If u wanna go for premium nobody beats MSI nd ASUS.Mine was an MSI.For budget vanila solution xfx is the best


----------



## deathvirus_me (Aug 11, 2005)

> Yesterday one of my friend bought a 6200 xfx 256 mb.After he plugged it in i realised that this card is a trash.It cant even run 1024*768 nfs u2(it actually runs but everything is jerky).Even at 800*600 the graphics start to buckle up with anything more than medium details.
> Price 128 mb 128 bit 3200+tax
> 256 mv 128 bit 3800+tax



the prices u quote are those of the 64bit ver. and not the 128bit ver. .... and you dont expect great performance from a card with 64bit mem. even if its a 6 series card .. now do you ???



> oes 6200 really that bad??? i mean...its a lot newer than fx 5xxx series but if u have seen it in action....i will believe u...after all ur the in-hourse geek Smile
> 
> so, i guess i wil buy a fx 5900....can u tell me d cost in delhi...which brand n model shud i buy i.e. xfx/big/gigabyte etc....n... 5900 xt/ultra etc.

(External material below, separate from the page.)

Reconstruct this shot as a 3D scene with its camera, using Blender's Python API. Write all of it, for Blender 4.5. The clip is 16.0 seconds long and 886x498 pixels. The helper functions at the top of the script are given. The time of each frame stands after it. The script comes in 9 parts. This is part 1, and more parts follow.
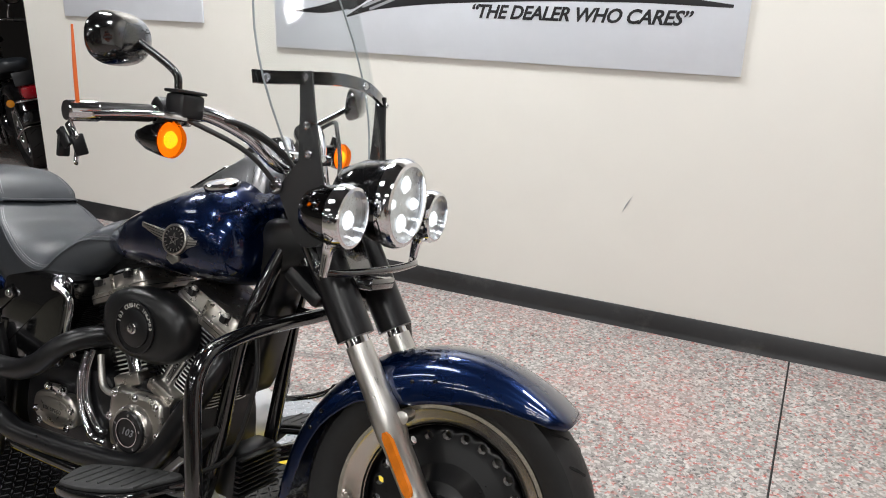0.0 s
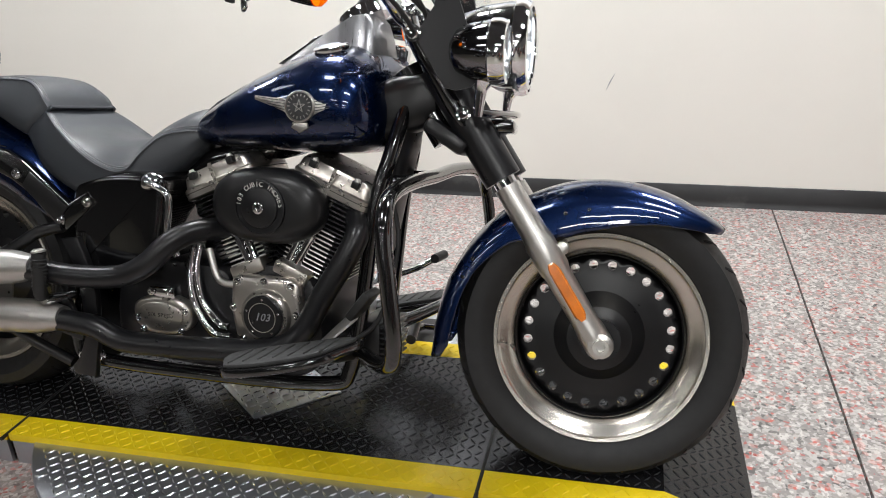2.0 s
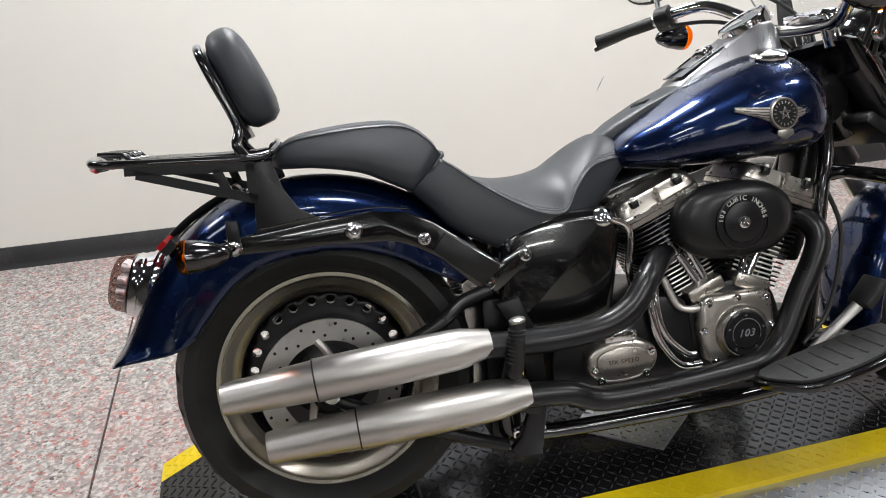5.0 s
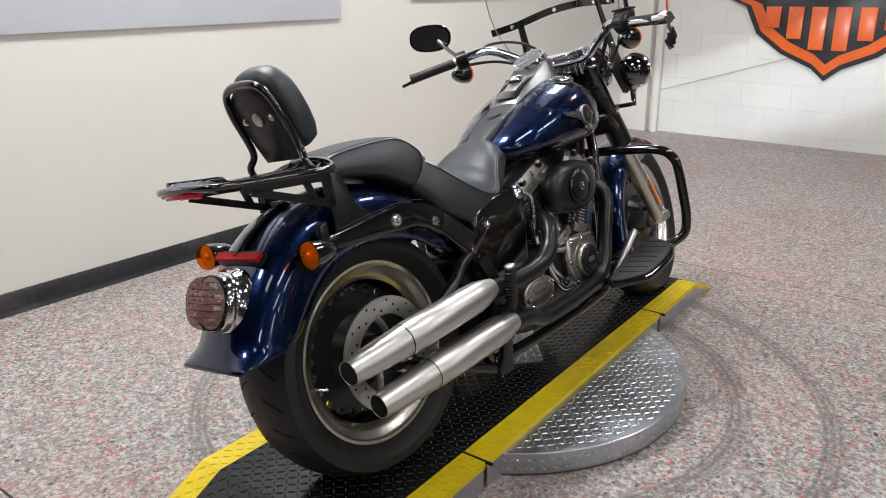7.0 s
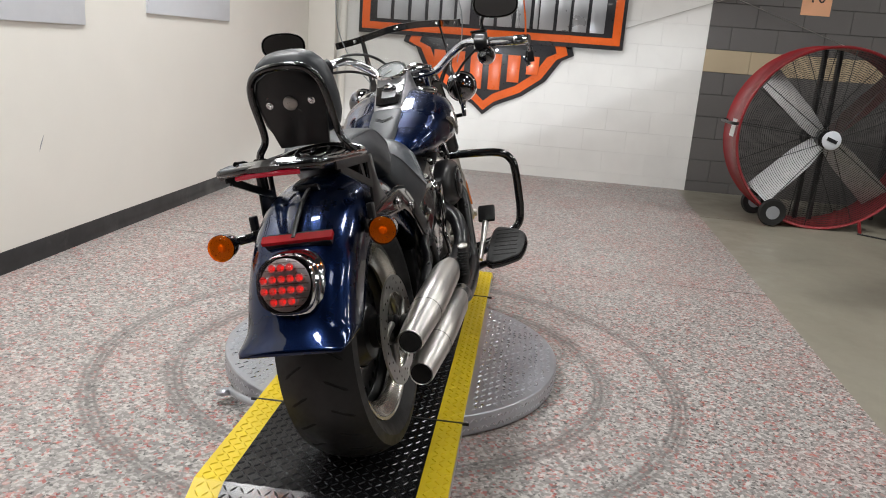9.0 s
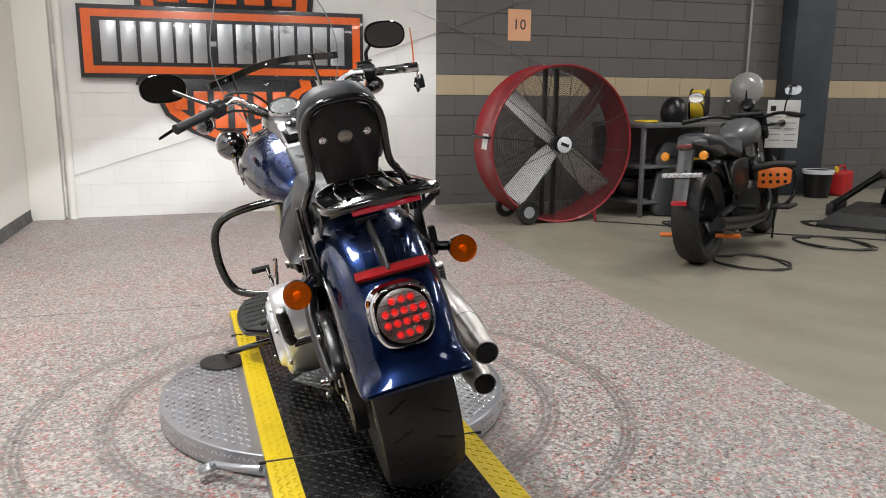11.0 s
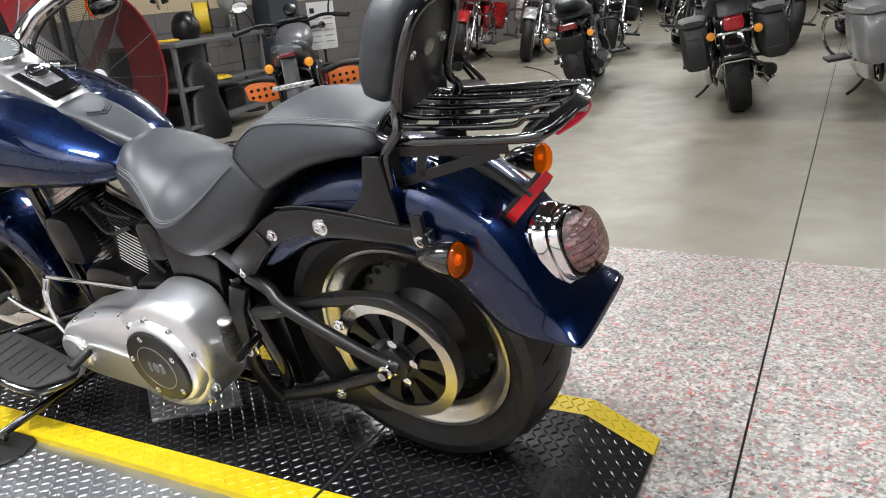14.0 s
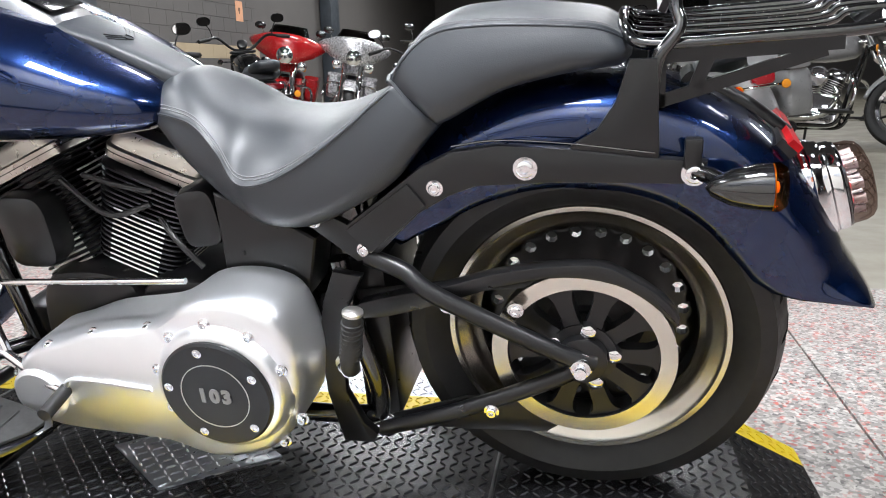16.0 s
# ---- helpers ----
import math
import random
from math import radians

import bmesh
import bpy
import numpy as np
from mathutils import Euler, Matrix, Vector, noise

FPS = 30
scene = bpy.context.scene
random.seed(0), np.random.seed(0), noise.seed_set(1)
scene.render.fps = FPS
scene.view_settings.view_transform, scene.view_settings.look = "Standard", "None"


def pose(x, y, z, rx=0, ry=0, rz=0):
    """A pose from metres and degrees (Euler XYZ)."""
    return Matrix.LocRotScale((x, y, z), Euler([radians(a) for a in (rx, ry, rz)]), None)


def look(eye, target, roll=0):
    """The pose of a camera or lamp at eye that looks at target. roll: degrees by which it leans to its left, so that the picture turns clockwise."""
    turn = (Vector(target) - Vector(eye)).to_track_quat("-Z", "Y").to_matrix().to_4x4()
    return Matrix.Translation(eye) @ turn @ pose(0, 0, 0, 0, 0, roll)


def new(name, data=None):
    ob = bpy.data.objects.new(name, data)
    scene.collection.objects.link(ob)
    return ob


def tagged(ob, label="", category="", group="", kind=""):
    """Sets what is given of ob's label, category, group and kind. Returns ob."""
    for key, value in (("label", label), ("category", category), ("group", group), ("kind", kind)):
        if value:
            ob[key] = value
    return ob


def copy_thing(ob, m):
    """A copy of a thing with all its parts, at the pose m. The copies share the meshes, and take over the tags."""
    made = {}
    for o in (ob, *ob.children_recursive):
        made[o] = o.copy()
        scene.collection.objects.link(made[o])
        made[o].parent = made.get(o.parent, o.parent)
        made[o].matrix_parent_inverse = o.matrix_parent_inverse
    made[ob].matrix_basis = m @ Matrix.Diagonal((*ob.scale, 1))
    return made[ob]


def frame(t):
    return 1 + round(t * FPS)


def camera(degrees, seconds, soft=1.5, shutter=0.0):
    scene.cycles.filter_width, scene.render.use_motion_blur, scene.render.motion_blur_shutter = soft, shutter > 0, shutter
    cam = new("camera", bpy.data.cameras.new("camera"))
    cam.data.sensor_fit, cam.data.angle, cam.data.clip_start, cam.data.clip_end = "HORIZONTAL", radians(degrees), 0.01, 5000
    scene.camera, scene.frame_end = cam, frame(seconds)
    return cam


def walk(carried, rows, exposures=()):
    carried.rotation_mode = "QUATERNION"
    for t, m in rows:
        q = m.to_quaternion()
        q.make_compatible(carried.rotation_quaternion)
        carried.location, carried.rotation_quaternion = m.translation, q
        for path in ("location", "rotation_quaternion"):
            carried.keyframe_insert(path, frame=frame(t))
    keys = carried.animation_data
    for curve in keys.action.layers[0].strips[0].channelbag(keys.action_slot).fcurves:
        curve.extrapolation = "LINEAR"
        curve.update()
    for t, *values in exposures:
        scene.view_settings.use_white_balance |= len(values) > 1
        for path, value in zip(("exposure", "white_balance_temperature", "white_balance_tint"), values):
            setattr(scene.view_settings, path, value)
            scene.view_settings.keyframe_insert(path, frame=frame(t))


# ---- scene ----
cam = camera(60.1, 16.0, 1.0)
PATH = [
    (0, (2.013, -1.433, 1.424), (1.233, 0.295, 0.786), 1.4),
    (0.5, (2.066, -1.482, 1.346), (1.308, 0.243, 0.677), 0.5),
    (1, (1.991, -1.528, 1.26), (1.311, 0.211, 0.545), -0.8),
    (1.5, (1.757, -1.653, 1.229), (1.188, 0.113, 0.484), -1.9),
    (2, (1.509, -1.716, 1.229), (1.05, 0.072, 0.46), -2.7),
    (2.5, (1.18, -1.676, 1.232), (0.835, 0.124, 0.431), -3.3),
    (3, (0.893, -1.682, 1.229), (0.65, 0.133, 0.424), -3.7),
    (3.5, (0.589, -1.766, 1.268), (0.444, 0.06, 0.464), -3.8),
    (4, (0.307, -1.75, 1.261), (0.31, 0.086, 0.468), -3.7),
    (4.2, (0.196, -1.717, 1.278), (0.261, 0.119, 0.488), -3.6),
    (6.3, (-1.058, -1.479, 1.295), (0.143, -0.025, 0.627), -2.1),
    (6.5, (-1.187, -1.458, 1.29), (0.109, -0.086, 0.627), -1.8),
    (7, (-1.481, -1.377, 1.304), (0.031, -0.241, 0.655), -0.4),
    (7.5, (-1.646, -1.149, 1.276), (0.035, -0.266, 0.648), 1.1),
    (8, (-1.767, -0.932, 1.272), (0.037, -0.305, 0.678), 2.6),
    (8.2, (-1.846, -0.858, 1.254), (-0.01, -0.319, 0.673), 3.2),
    (10.3, (-2.202, 0.105, 1.094), (-0.275, -0.251, 0.695), 2.1),
    (10.5, (-2.216, 0.19, 1.101), (-0.303, -0.242, 0.711), 1.5),
    (11, (-2.044, 0.395, 1.1), (-0.187, -0.235, 0.709), 0.4),
    (11.5, (-1.868, 0.579, 1.132), (-0.093, -0.246, 0.722), -0.6),
    (12, (-1.726, 0.844, 1.128), (-0.075, -0.19, 0.676), -1.5),
    (12.5, (-1.559, 1.008, 1.121), (-0.04, -0.193, 0.62), -2.8),
    (13, (-1.332, 1.111, 1.131), (0.004, -0.264, 0.563), -3.9),
    (13.5, (-1.171, 1.159, 1.13), (-0.042, -0.376, 0.521), -5.0),
    (14, (-0.956, 1.25, 1.101), (-0.05, -0.413, 0.46), -5.3),
    (14.5, (-0.754, 1.275, 0.993), (-0.049, -0.486, 0.359), -4.9),
    (15, (-0.502, 1.233, 0.878), (0.03, -0.6, 0.283), -3.4),
    (15.5, (-0.312, 1.199, 0.838), (0.118, -0.678, 0.298), -2.1),
    (16, (-0.151, 1.219, 0.825), (0.204, -0.697, 0.375), -1.5),
]
EXPOSURE = [(0, 0.08, 6300, 10), (2.5, 0.26, 6250, 10), (4.2, 0.28, 6250, 10), (6.3, 0.0, 6250, 10), (8.2, -0.05, 6300, 10), (10.3, 0.05, 6450, 10), (11.5, 0.15, 6450, 10), (12.5, 0.25, 6300, 10), (14.0, 0.5, 6200, 10), (15.0, 0.7, 6250, 10), (16.0, 0.9, 6050, 10)]
walk(cam, [(t, look(eye, target, roll)) for t, eye, target, roll in PATH], EXPOSURE)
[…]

the 6200 really performs better than the lower end FX cards like the FX5200,FX5500,FX5700 ..... the FX5900 is better than the 6200 .. but if ur considring to get a FX5900 then dont coz. u'll get a 6600 at the same psice .. and a 6600 easily beats a FX5900 .....


----------



## PainKiller (Aug 11, 2005)

hey guyz,

BIG stands for 'BEST IN GRAPHIC' the owner of this company are the same guyz who distribute xfx cards in india...yes u guessed it right...big byte corporation....they have start manufacturing their own brand of nvidia based graphic cards n they r approved by nvidia (imp: there r only 15 companies in d world who r approved by nvidia) so, BIG is gonna b the first indian company in the field of graphic cards.....now the main que...how they gonna manage selling both BIG n xfx cards bcos both of these cards r gonna b coming in the market thru bbc itself...i have no idea :roll: ....if any1 know abt the performance n price of BIG cards then du let me know...their url is www.big-tek.com but u wont find anything relevant...only three fu**ing images...try the search feature....the one n only feature which is working   if u know more abt the BIG cards.....kindly post it here...lookin forward for lots of replys

bye


----------



## sidewinder (Aug 11, 2005)

deathvirus_me said:
			
		

> > Yesterday one of my friend bought a 6200 xfx 256 mb.After he plugged it in i realised that this card is a trash.It cant even run 1024*768 nfs u2(it actually runs but everything is jerky).Even at 800*600 the graphics start to buckle up with anything more than medium details.
> > Price 128 mb 128 bit 3200+tax
> > 256 mv 128 bit 3800+tax
> 
> ...



The price i quoted was for 128 bit version only dude.And u r wrong dude...fx 5700 is still a pretty decent card.6200 is no match for it.Its performance is somewhat between fx 5200 nd 5600.
And yes dont go for 5900 now.Spend around 8 k and u will get 128 mb 6600 nd 6600gt for 9.5 k for agp version.PCIe costs less.around 6k and 8 k respectively.
Still the price of 6200 is not justified..I wont spend 3.5 k for such a low end card.Its price shd be around 2 to 2.5 k max.


----------